┌──

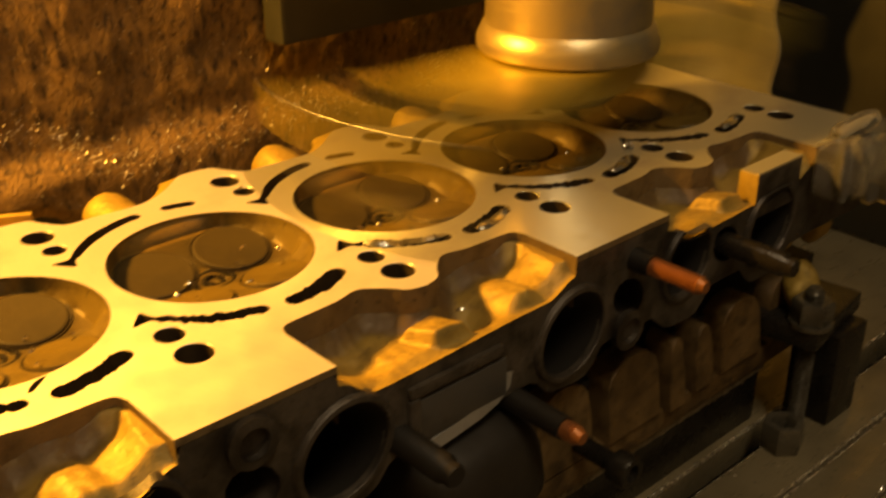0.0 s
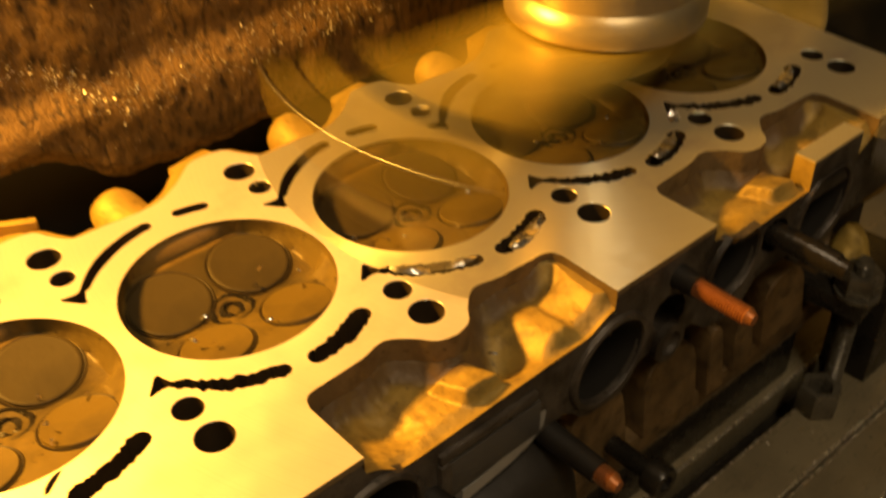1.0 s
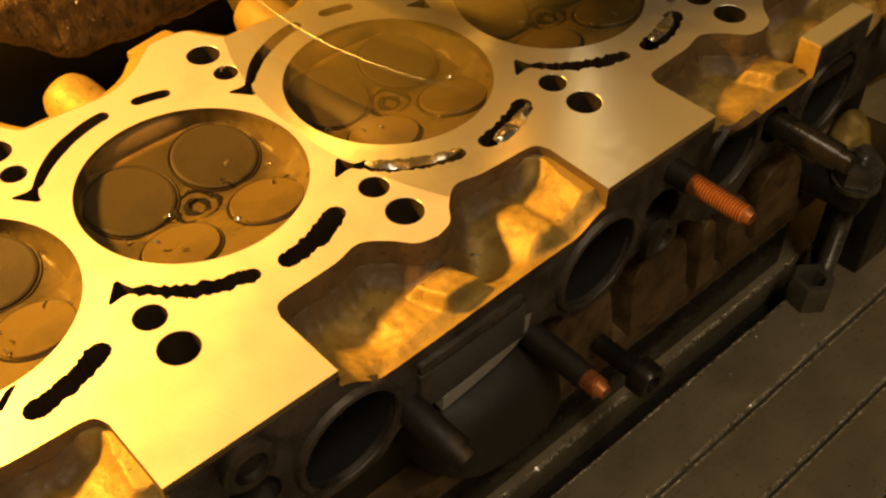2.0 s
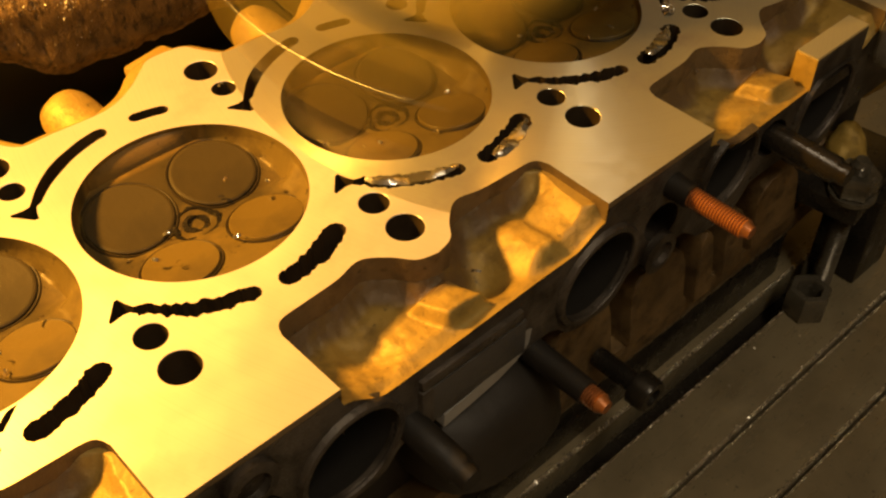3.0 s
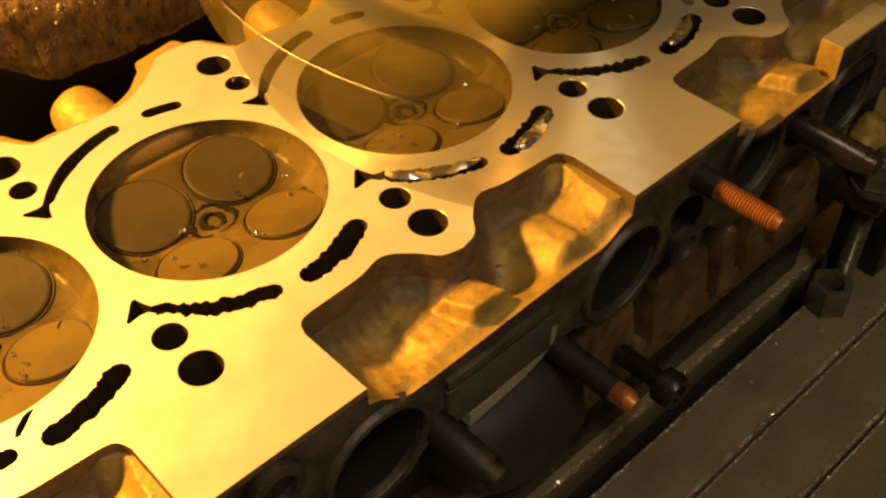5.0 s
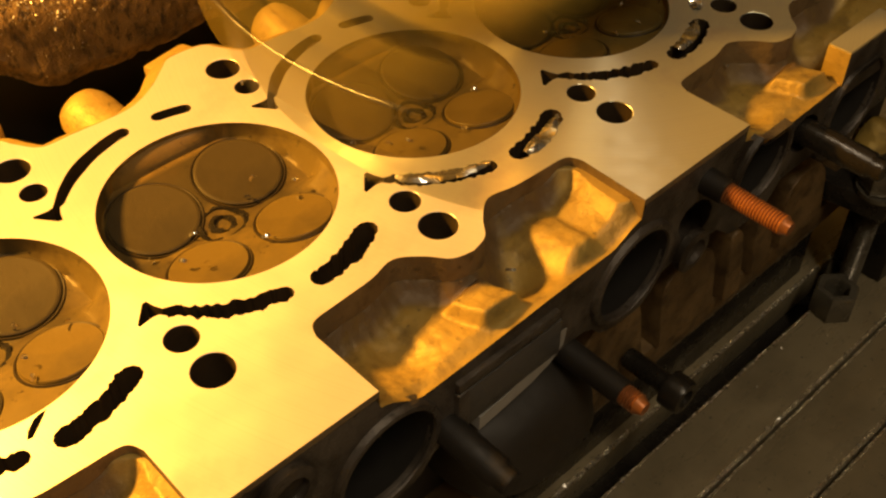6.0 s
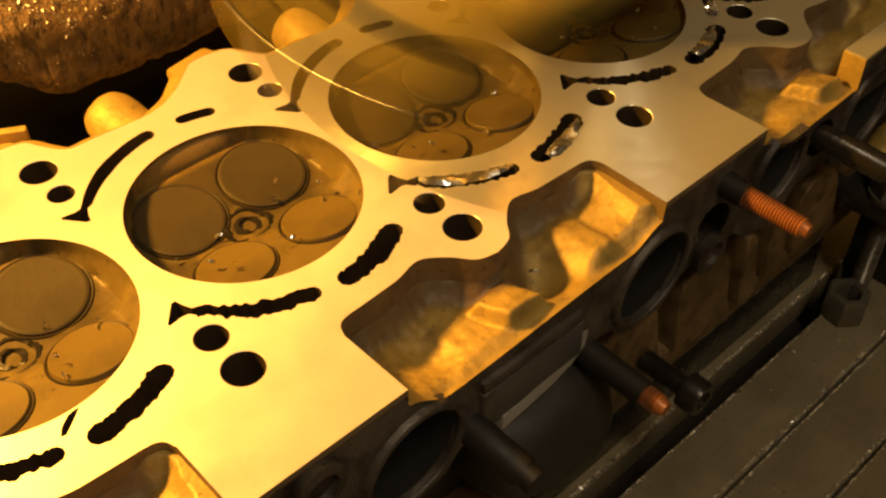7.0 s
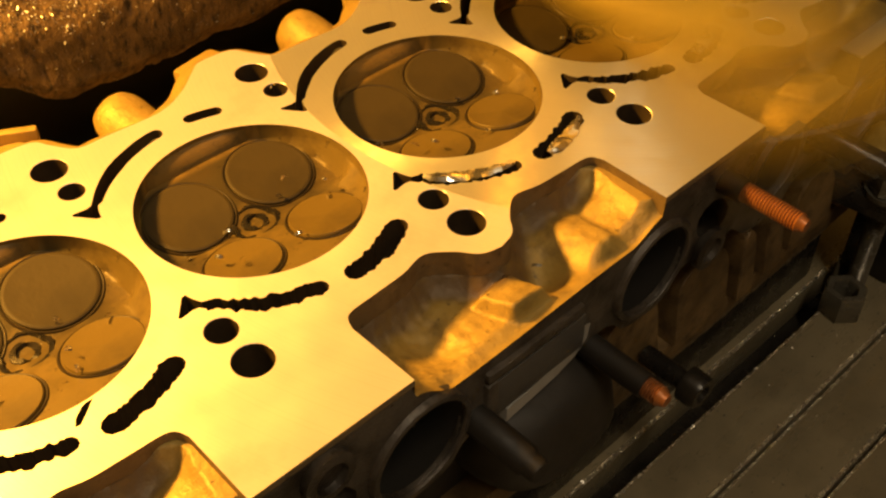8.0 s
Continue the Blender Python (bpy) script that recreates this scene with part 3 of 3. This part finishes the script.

└──

PROBLEM STATEMENT: Using the material above, set down every line exactly, but skip the pictures.

COMPLETED EXERCISE:
0.0 s
1.0 s
2.0 s
3.0 s
5.0 s
6.0 s
7.0 s
8.0 s
Continue the Blender Python (bpy) script that recreates this scene with part 3 of 3. This part finishes the script.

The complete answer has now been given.